I am not saying that he does not need help or is "fine" but I think it shows that things may not be as bad as you dread. I would still get him counselling, and get him a few psych consults, but make sure he knows that it isn't because you think he is "broken" that it is just you want to make sure that he is indeed, getting the best course of treatment available.

Also, my husband and I have been discussing a lot about the benifits of focusing on a childs strengths. This is a spin off of the management style at his place of work, where they focus on their employees strengths. I am just going to talk about kids and school though, because our kids are not our "employees! :lol:

Basically, it works like this, lets just say a child brings home a report card, they get a B in science, a B in math, a C in history, a C in geography, and a D in English. What are most parents going to focus on first? The B's in Science and Math? Or the D in English. I bet that it is that troubling D. Many parents would rush the child off to tutoring programs, cut back on extra curriculars, and even resort to "bribing" them to get that grade up!

Is this the right thing to do? Maybe in some situations. If you know your child is usually a strong English student, then you will want to see them back on track. Maybe they need a little extra support to get over the "hump" maybe they are recently not being disciplined enough, maybe they have a teacher that is not compatible with them!

But, if your child has a life long history of struggling in English, maybe a better way to approach things is to focus on the B's in Science and Math. Recognize that those are your Childs strengths, and play to them. Perhaps enrol them in an local environmental organization or club, perhaps see what work or volunteer opportunities are open in the area that would nurture this interest. Encourage them to do the best they can in these areas, make that their "focus" and see if you can get those B's up to A's!

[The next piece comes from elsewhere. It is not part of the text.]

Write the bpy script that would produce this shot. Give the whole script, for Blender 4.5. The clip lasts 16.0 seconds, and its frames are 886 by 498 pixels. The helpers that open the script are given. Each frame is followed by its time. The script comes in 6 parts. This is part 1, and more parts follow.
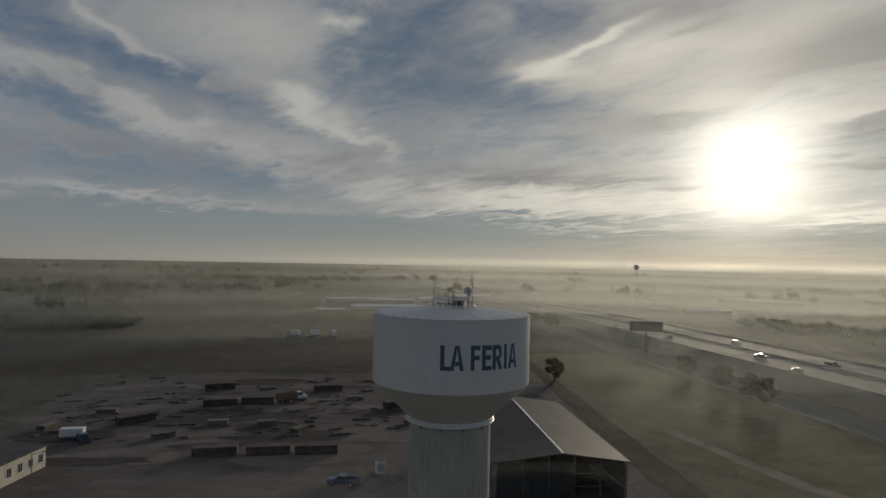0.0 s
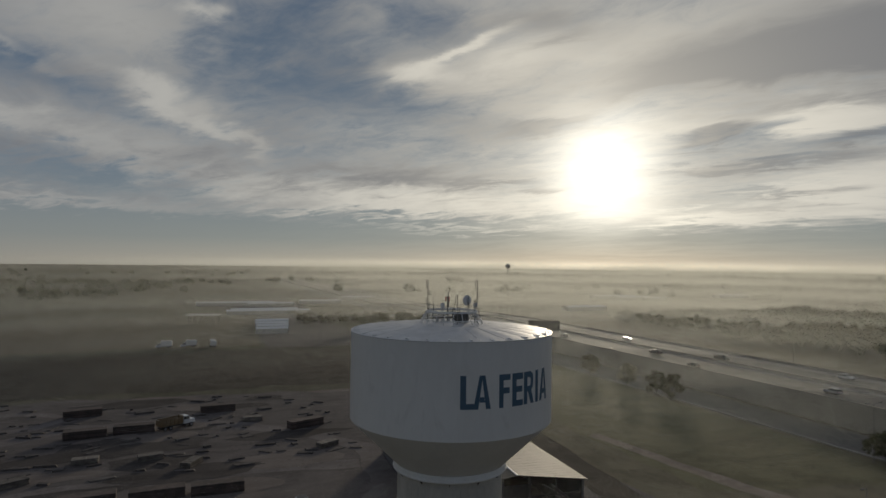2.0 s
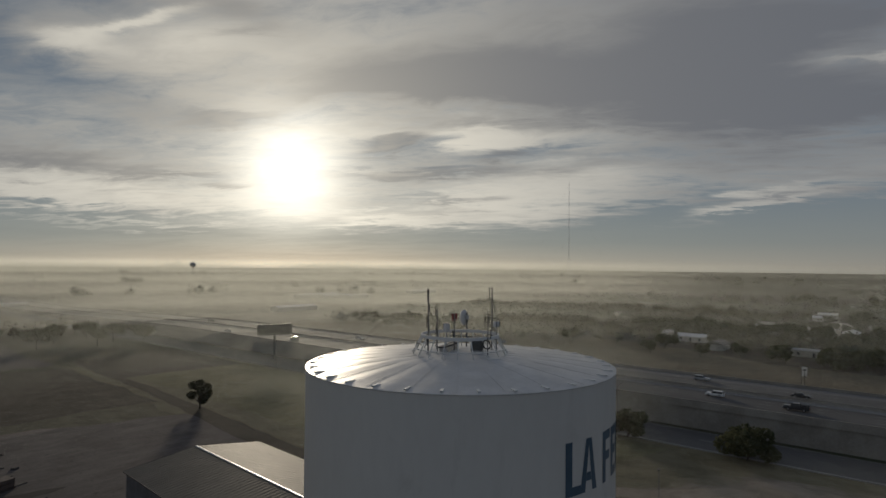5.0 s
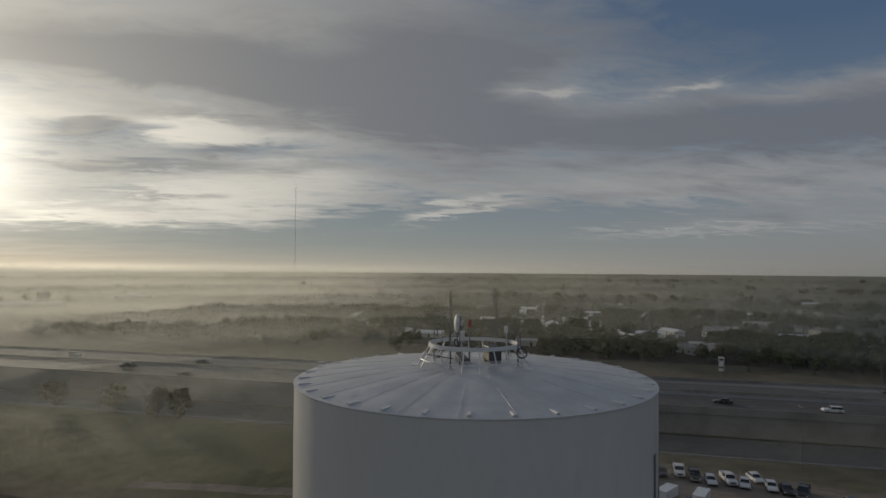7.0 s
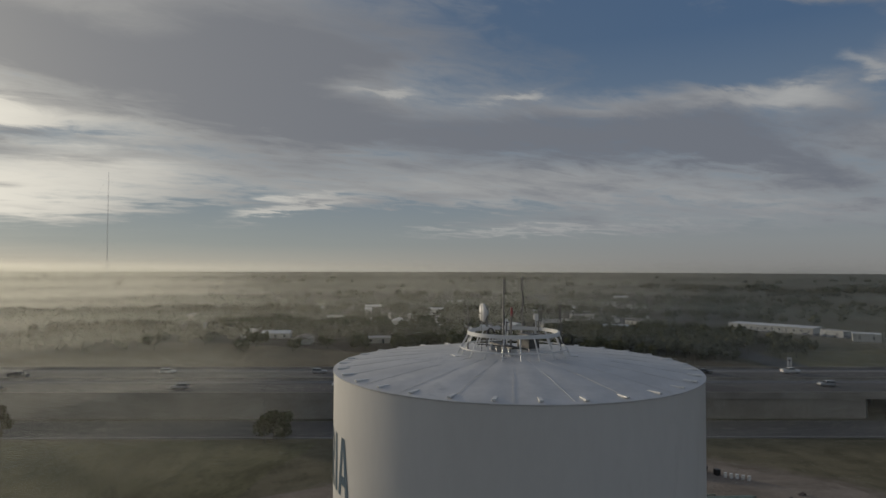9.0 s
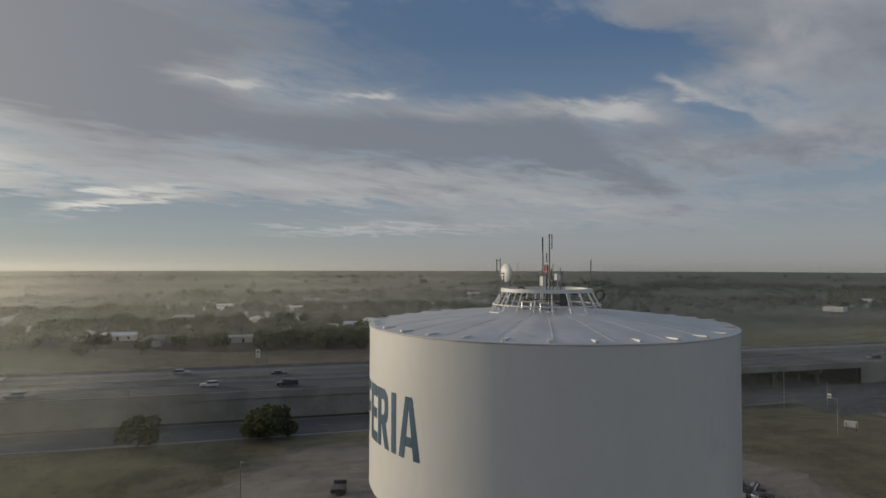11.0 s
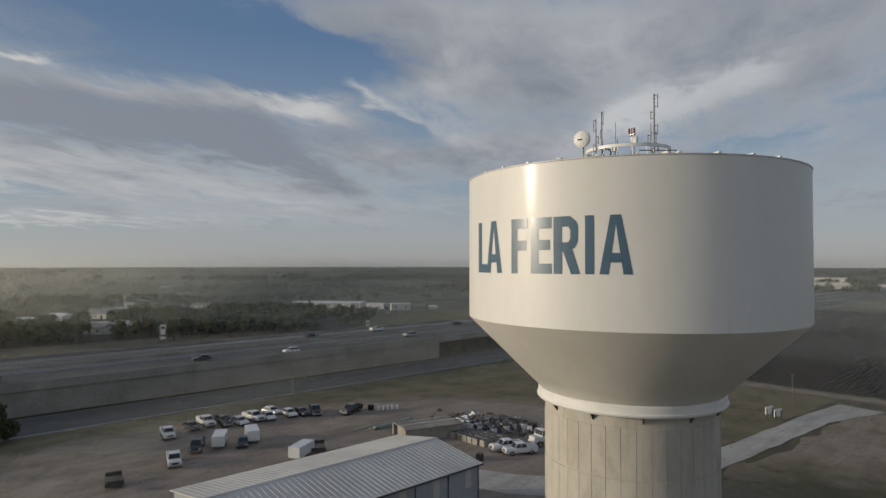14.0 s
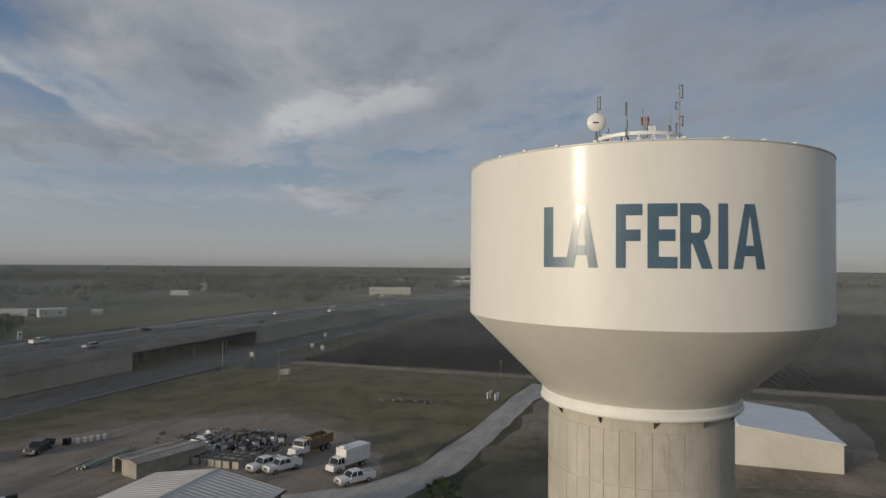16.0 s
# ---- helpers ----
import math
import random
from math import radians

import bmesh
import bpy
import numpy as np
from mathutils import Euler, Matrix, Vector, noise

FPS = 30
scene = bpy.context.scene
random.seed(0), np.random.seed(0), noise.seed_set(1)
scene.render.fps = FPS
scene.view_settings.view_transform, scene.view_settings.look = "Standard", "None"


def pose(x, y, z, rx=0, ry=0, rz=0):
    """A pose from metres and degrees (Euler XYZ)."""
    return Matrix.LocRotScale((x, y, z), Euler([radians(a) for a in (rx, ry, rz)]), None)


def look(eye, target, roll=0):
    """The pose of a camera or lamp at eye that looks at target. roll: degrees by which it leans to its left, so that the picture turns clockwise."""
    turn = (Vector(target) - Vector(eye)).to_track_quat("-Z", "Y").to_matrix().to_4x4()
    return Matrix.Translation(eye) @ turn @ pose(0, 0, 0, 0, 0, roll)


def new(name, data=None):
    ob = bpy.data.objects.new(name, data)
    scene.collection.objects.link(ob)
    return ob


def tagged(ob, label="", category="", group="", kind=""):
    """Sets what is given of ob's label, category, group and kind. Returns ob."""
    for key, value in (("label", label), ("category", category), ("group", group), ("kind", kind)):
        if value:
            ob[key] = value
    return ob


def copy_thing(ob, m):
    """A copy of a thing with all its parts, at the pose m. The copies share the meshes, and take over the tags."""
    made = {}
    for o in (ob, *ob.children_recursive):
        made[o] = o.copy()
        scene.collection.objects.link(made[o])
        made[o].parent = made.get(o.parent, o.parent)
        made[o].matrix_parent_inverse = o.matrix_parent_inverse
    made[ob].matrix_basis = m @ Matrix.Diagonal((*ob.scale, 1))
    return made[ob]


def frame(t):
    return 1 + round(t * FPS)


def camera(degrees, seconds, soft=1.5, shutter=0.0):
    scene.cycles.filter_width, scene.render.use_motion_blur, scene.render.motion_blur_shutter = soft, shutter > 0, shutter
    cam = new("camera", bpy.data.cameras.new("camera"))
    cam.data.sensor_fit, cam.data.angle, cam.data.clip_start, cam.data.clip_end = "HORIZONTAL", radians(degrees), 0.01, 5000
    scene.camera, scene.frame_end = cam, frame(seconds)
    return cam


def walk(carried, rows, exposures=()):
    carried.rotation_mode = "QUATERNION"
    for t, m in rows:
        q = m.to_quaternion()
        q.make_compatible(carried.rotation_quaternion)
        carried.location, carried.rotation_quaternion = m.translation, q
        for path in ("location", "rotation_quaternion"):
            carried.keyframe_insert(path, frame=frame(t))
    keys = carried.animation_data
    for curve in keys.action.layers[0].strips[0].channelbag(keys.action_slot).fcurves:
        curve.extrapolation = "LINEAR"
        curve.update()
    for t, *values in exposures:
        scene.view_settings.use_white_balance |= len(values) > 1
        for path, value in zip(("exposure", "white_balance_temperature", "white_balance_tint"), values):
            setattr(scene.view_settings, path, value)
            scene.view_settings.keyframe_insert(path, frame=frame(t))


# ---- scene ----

Now, that does not mean you "blow off" English! After all, even scientists and mathematicians need a method to communicate and make reports! But maybe having them "focus" on English solely to get that grade up is not a great idea. Maybe they need some accommodations, or even to repeat the credit, and that is an ok thing! Maybe they need to not take it in class, and do the credit spread over a year with one on one support through correspondence. Maybe they need to move down a level. Maybe you could see if instead of studying "Shakespeare" or "creative writing" if these things are not the Childs interests, they can focus more on "report writing" to complement their science projects?

Generally, the more you look at life, the more you see that there is more then one way to do things! I would tell your son that you are proud of his C's, and the fact he is trying, and maybe see if he can show interest in moving just "one or two" courses up a level next year! Make short term achievable goals! As long as you are taking forward steps, things are improving!